Theoretical yield is the maximum product mass calculated from stoichiometry assuming complete reaction. Percent yield compares actual yield to theoretical yield, accounting for losses in real reactions.
Calculate theoretical yield first, then use the limiting reagent to find actual yield constraints.
Assuming percent yield is always 100%; forgetting to account for the limiting reagent.
From stoichiometry, you know how to use a balanced equation to convert between moles of reactants and products. From limiting reagent calculations, you know how to identify which reactant runs out first and therefore determines how much product can form. Percent yield ties these skills together by asking: of all the product we *could* have made (according to stoichiometry), how much did we *actually* get?
The calculation has three stages. First, you determine the theoretical yield — the maximum mass of product that could form if the reaction went perfectly to completion and the limiting reagent were entirely consumed. This is a pure stoichiometry calculation: identify the limiting reagent, convert its moles to moles of product using the balanced equation's mole ratio, then convert to grams. Second, you measure the actual yield — the mass of product you actually isolate after performing the reaction in the lab. Third, you compute percent yield: (actual yield / theoretical yield) × 100%. A reaction that theoretically should produce 10.0 g of product but actually yields 7.8 g has a percent yield of 78%.
Percent yield is virtually never 100% in real chemistry, and understanding why is important. Losses come from many sources: some product may remain dissolved in the solvent and not crystallize out; side reactions may consume some reactant to form unwanted byproducts; transferring materials between containers inevitably leaves small amounts behind; some reactions simply do not go to completion because they reach equilibrium before all reactant is consumed. A percent yield above 90% is generally considered excellent for most laboratory syntheses, while complex organic reactions with multiple steps may have much lower yields — and when steps are sequential, the overall yield is the product of the individual step yields, which can drop alarmingly fast.

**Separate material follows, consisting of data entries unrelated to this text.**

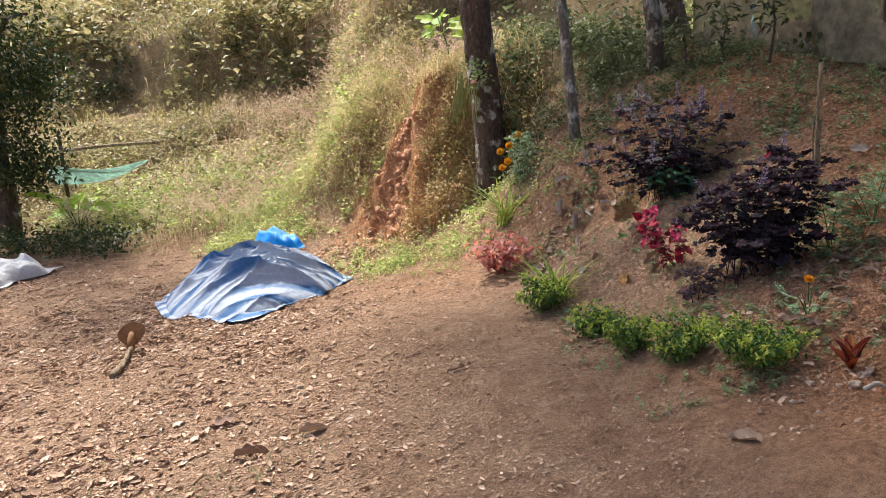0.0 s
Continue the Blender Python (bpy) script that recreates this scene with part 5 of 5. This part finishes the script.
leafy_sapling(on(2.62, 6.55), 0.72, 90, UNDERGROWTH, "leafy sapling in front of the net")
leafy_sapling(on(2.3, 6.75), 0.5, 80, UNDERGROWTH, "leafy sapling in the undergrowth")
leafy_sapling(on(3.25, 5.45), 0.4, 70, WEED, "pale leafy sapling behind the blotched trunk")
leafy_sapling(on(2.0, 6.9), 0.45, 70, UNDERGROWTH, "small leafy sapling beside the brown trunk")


OLIVE = plain("olive_strand", (0.16, 0.17, 0.035), (0.34, 0.33, 0.08), 12, 0.5)
OLIVE_STRAPS = leaf_meshes("olive_strand", OLIVE, [dict(n=16, across=2, peak=0.1, fall=0.3, fold=0.012, droop=d) for d in (0.02, 0.08, -0.08)])


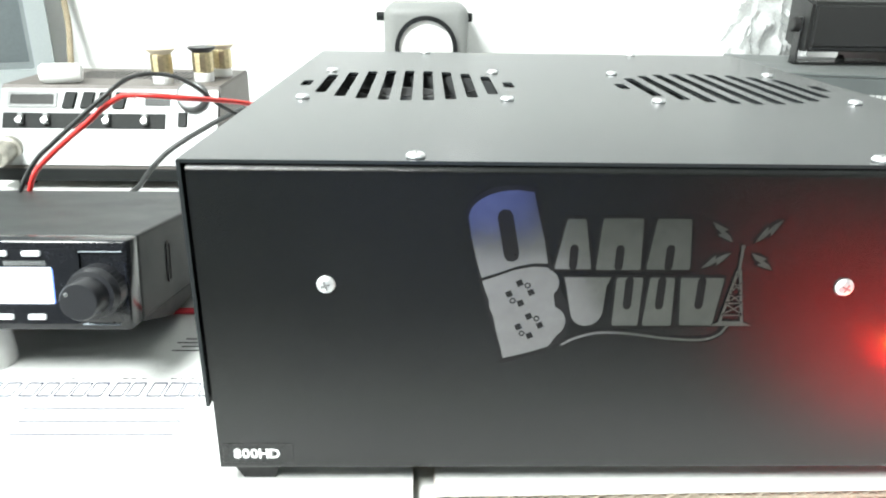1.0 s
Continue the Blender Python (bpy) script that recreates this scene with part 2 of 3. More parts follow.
def plate(outer, holes, thick, m, bm=None):
    """A flat plate with holes: loops of (u, v), made thick along +w, laid by m."""
    new_bm = bmesh.new()
    edges = []
    for loop in [outer] + list(holes):
        vs = [new_bm.verts.new((u, v, 0)) for u, v in loop]
        edges += [new_bm.edges.new((vs[k], vs[(k + 1) % len(vs)])) for k in range(len(vs))]
    bmesh.ops.triangle_fill(new_bm, use_beauty=True, edges=edges)
    bmesh.ops.recalc_face_normals(new_bm, faces=new_bm.faces)
    if new_bm.faces and sum(f.normal.z for f in new_bm.faces) > 0:
        bmesh.ops.reverse_faces(new_bm, faces=new_bm.faces)
    ext = bmesh.ops.extrude_face_region(new_bm, geom=list(new_bm.faces))
    for v in [g for g in ext["geom"] if isinstance(g, bmesh.types.BMVert)]:
        v.co.z += thick
    bmesh.ops.recalc_face_normals(new_bm, faces=new_bm.faces)
    new_bm.transform(m)
    if bm is None:
        return new_bm
    tmp = bpy.data.meshes.new("tmp")
    new_bm.to_mesh(tmp)
    new_bm.free()
    bm.from_mesh(tmp)
    bpy.data.meshes.remove(tmp)
    return bm


def rounded(u0, u1, v0, v1, r, n=3):
    """The loop of a rectangle with round corners."""
    out = []
    for cu, cv, a0 in ((u1 - r, v1 - r, 0), (u0 + r, v1 - r, 90), (u0 + r, v0 + r, 180), (u1 - r, v0 + r, 270)):
        for k in range(n + 1):
            a = radians(a0 + 90 * k / n)
            out.append((cu + r * math.cos(a), cv + r * math.sin(a)))
    return out


def circle(cu, cv, r, n=24):
    return [(cu + r * math.cos(2 * math.pi * k / n), cv + r * math.sin(2 * math.pi * k / n)) for k in range(n)]


def grown(loop, d):
    """A loop moved outwards by d."""
    area = sum(a[0] * b[1] - b[0] * a[1] for a, b in zip(loop, loop[1:] + loop[:1]))
    sign = 1 if area > 0 else -1
    out = []
    for k, p in enumerate(loop):
        a, b = Vector(loop[k - 1]), Vector(loop[(k + 1) % len(loop)])
        p = Vector(p)
        e1, e2 = (p - a).normalized(), (b - p).normalized()
        n1, n2 = Vector((e1.y, -e1.x)) * sign, Vector((e2.y, -e2.x)) * sign
        s = (n1 + n2)
        s = s / max(0.6, s.dot(n1)) if s.length > 1e-6 else n1
        out.append(tuple(p + s * d))
    return out


def lettering(text, size, shear, extrude, m, offset=0.0):
    """A bmesh of text in the built-in font, laid by m; its left baseline is at the origin."""
    cu = bpy.data.curves.new("writing", "FONT")
    cu.body, cu.size, cu.shear, cu.extrude, cu.offset, cu.resolution_u = text, size, shear, extrude, offset, 3
    ob = bpy.data.objects.new("writing", cu)
    scene.collection.objects.link(ob)
    mesh = bpy.data.meshes.new_from_object(ob.evaluated_get(bpy.context.evaluated_depsgraph_get()))
    bpy.data.objects.remove(ob)
    bpy.data.curves.remove(cu)
    bm = bmesh.new()
    bm.from_mesh(mesh)
    bpy.data.meshes.remove(mesh)
    width = max(v.co.x for v in bm.verts) - min(v.co.x for v in bm.verts)
    shift = min(v.co.x for v in bm.verts)
    bm.transform(m @ Matrix.Translation((-shift, 0, 0)))
    return bm, width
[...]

The conceptual trap to avoid is confusing theoretical yield with expected yield. The theoretical yield assumes *perfect* conditions — complete reaction, no losses, no side products. It is a ceiling, not a prediction. In practice, experienced chemists use known percent yields from the literature to plan how much starting material they need. If a reaction historically gives 75% yield and you need 15 g of product, you should start with enough reagent to produce a theoretical yield of 20 g. This kind of practical reasoning — working backward from a desired actual yield through percent yield to the required starting quantities — is one of the most common calculations in synthetic chemistry and manufacturing.